Thursday, March 11, 2010

A little off the topic, but not really...

The other day I was stuck somewhere away from home without the book I am currently reading, Women in Love, by D.H. Lawrence. It's not that I forgot it, but rather that it was too big and bulky for my bag that day, and besides, I didn't think I'd be in a reading mood.

The thing about moods is that they change, and, more often than not, pop up unexpectedly. That is precisely what happened to me the day I decided to not take my book with me; I felt like reading my book, but it was at home, where I wasn't.

Ever since the idea of e-books was introduced as a serious option, I have had a hostile aversion to it. As I said in a column I wrote recently talking about e-reading, "... the mere mention of e-reading has been something I greet with a big fat X, like the one people make with their fingers to ward off evil." But, like moods change, so do views.

I've been slowly inching toward accepting e-reading as a reading option that exists, not a force that will drive the bound book into extinction. I say option, because the day I was nowhere near the book I was in the mood to read I had my iPod Touch with me. There was also free wifi. So, I went to the apps store and performed a search there for Women in Love. Sure enough, it was available, and for free, no less. So, I downloaded it and passed some time with reading the very thing I wanted to read, in the font I wanted, in the size I wanted.

I can't deny that it was cool to still be able to have something that was nowhere near me, suddenly, with little effort, right at my fingertips. I felt cool, a woman of my time. A woman in love with technology.
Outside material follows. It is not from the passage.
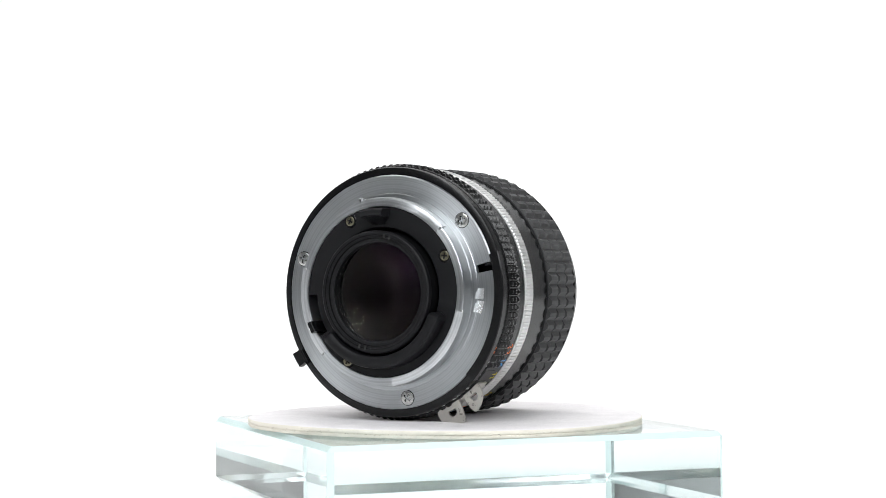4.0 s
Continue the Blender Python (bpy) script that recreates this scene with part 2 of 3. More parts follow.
def room():
    for name, size, place in (("wall_north", (6.2, 0.1, 2.7), (0, 2.05, 0.65)), ("wall_south", (6.2, 0.1, 2.7), (0, -2.05, 0.65)),
                              ("wall_east", (0.1, 4.0, 2.7), (3.05, 0, 0.65)), ("wall_west", (0.1, 4.0, 2.7), (-3.05, 0, 0.65)),
                              ("ceiling", (6.2, 4.2, 0.1), (0, 0, 2.05)), ("floor", (6.2, 4.2, 0.1), (0, 0, -0.75))):
        bm = bmesh.new()
        bmesh.ops.create_cube(bm, size=1, matrix=Matrix.LocRotScale(place, None, size))
        tagged(part(name, bm, M_ROOM, None), "plain pale grey painted studio " + name.split("_")[0], name.split("_")[0], kind="structure")


# Unseen table added under the sweep; its wide pale top brightens the glass's sides.
def table():
    thing = tagged(new("studio_table"), "unseen wide pale grey laminate table under the paper sweep", "table")
    thing.matrix_basis = pose(0, 0.4, -0.70 - PLATE_T)
    for name, size, place in (("tabletop", (3.2, 1.65, 0.03), (0, 0, 0.682)),) + tuple(("leg", (0.06, 0.06, 0.666), (x, y, 0.334)) for x in (-1.5, 1.5) for y in (-0.7, 0.7)):
        bm = bmesh.new()
        bmesh.ops.create_cube(bm, size=1, matrix=Matrix.LocRotScale(place, None, size))
        bmesh.ops.bevel(bm, geom=bm.edges[:], offset=0.003, segments=2, profile=0.5, affect="EDGES")
        part(name, bm, M_TABLE, thing)


sweep()
reflection_panels()
table()
room()


# ---- the glass block and the disc on it ----
def glass_block():
    """A slab of thick glass: six polished faces, and ground edges that are parts of their own."""
    thing = tagged(new("glass_base"), "clear pale-green glass base standing on white paper", "glass base")
    bm = bmesh.new()
    bmesh.ops.create_cube(bm, size=1, matrix=Matrix.LocRotScale((0, 0, BLOCK_T / 2 + 0.0003), None, (0.1, 0.1, BLOCK_T - 0.0006)))
    bmesh.ops.bevel(bm, geom=bm.edges[:], offset=0.0013, segments=1, profile=0.5, affect="EDGES")
    bmesh.ops.recalc_face_normals(bm, faces=bm.faces)
    pieces = collections.defaultdict(list)
    for f in bm.faces:
        side = tuple(round(c) if abs(c) > 0.3 else 0 for c in f.normal)
        if sum(map(abs, side)) == 1:
            pieces["polished_face", *side].append(f)
        elif side[0] and side[1]:
            pieces["corner_edge", side[0], side[1], 0].append(f)
        else:
            pieces["top_edge" if side[2] > 0 else "bottom_edge", *side].append(f)
    looks = {"polished_face": (M_BLOCK, ""), "top_edge": (M_FROST, "ground teal glass edge"), "corner_edge": (M_FROST, "ground teal glass corner"), "bottom_edge": (M_BEVEL, "polished green-tinged glass edge")}
    for key, faces in pieces.items():
        verts = [tuple(v.co) for f in faces for v in f.verts]
        loops, n = [], 0
        for f in faces:
            loops.append(tuple(range(n, n + len(f.verts))))
            n += len(f.verts)
        me = bpy.data.meshes.new(key[0])
        me.from_pydata(verts, [], loops)
        mat, label = looks[key[0]]
        ob = part(key[0], me, mat, thing, label, pose(-0.00005, 0.00115, 0.0003, 0, 0, 11.86))
        ob.visible_shadow = False
    bm.free()
    return thing


def turning_plate():
    """A thin round white plate that turns with all that stands on it, with a few specks of dirt."""
    thing = tagged(new("turntable_plate"), "thin round white turntable plate lying on white paper", "turntable")
    bm = bmesh.new()
    prof = [(0.199, 0.0), (0.2, -0.0003), (0.2, -PLATE_T + 0.0001), (0.1995, -PLATE_T)]
    rings = [[bm.verts.new((r * math.cos(2 * math.pi * k / 160), r * math.sin(2 * math.pi * k / 160), z)) for k in range(160)] for r, z in prof]
    for p, q in zip(rings, rings[1:]):
        for k in range(160):
            bm.faces.new((p[k], p[(k + 1) % 160], q[(k + 1) % 160], q[k]))
    bm.faces.new(rings[0])
    bm.faces.new(rings[-1][::-1])
    part("plate", bm, M_PAPER, thing)
    rng = random.Random(11)
    verts, faces = [], []
    for r, a, size in [(0.136, 266.8, 0.5), (0.081, 243.4, 0.55), (0.103, 3.0, 0.4), (0.0775, 92.6, 0.4), (0.150, 255, 0.4)] + [(rng.uniform(0.08, 0.18), rng.uniform(0, 360), rng.uniform(0.15, 0.3)) for _ in range(22)]:
        n = len(verts)
        x, y = r * math.cos(radians(a)), r * math.sin(radians(a))
        verts.append((x, y, 0.25 * size * MM))
        for k in range(7):
            q = size * MM * rng.uniform(0.35, 0.8)
            verts.append((x + q * math.cos(k * 0.8976), y + q * math.sin(k * 0.8976), 0.0))
        faces += [(n, n + 1 + k, n + 1 + (k + 1) % 7) for k in range(7)]
    me = bpy.data.meshes.new("specks")
    me.from_pydata(verts, [], faces)
    tagged(part("specks", me, M_SPECK, thing), "small brown-grey specks of dirt", kind="stuff")
    return thing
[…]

After that experience, I decided to just continue reading Women in Love in e-form, because I have yet to read an entire book that way. Also because many believe that this is the way publishers are going, I guess I should get used to it.

Afterall, humans have had to embrace change in order to improve themselves throughout history. Look at it this way: First, it was drawings on cave walls, then it was cuneiform on clay tablets, then it was writing on animal skin, then papyrus... our written mediums have always been changing, and e-reading is just another link in a long chain of innovations for the betterment of how we record and communicate information.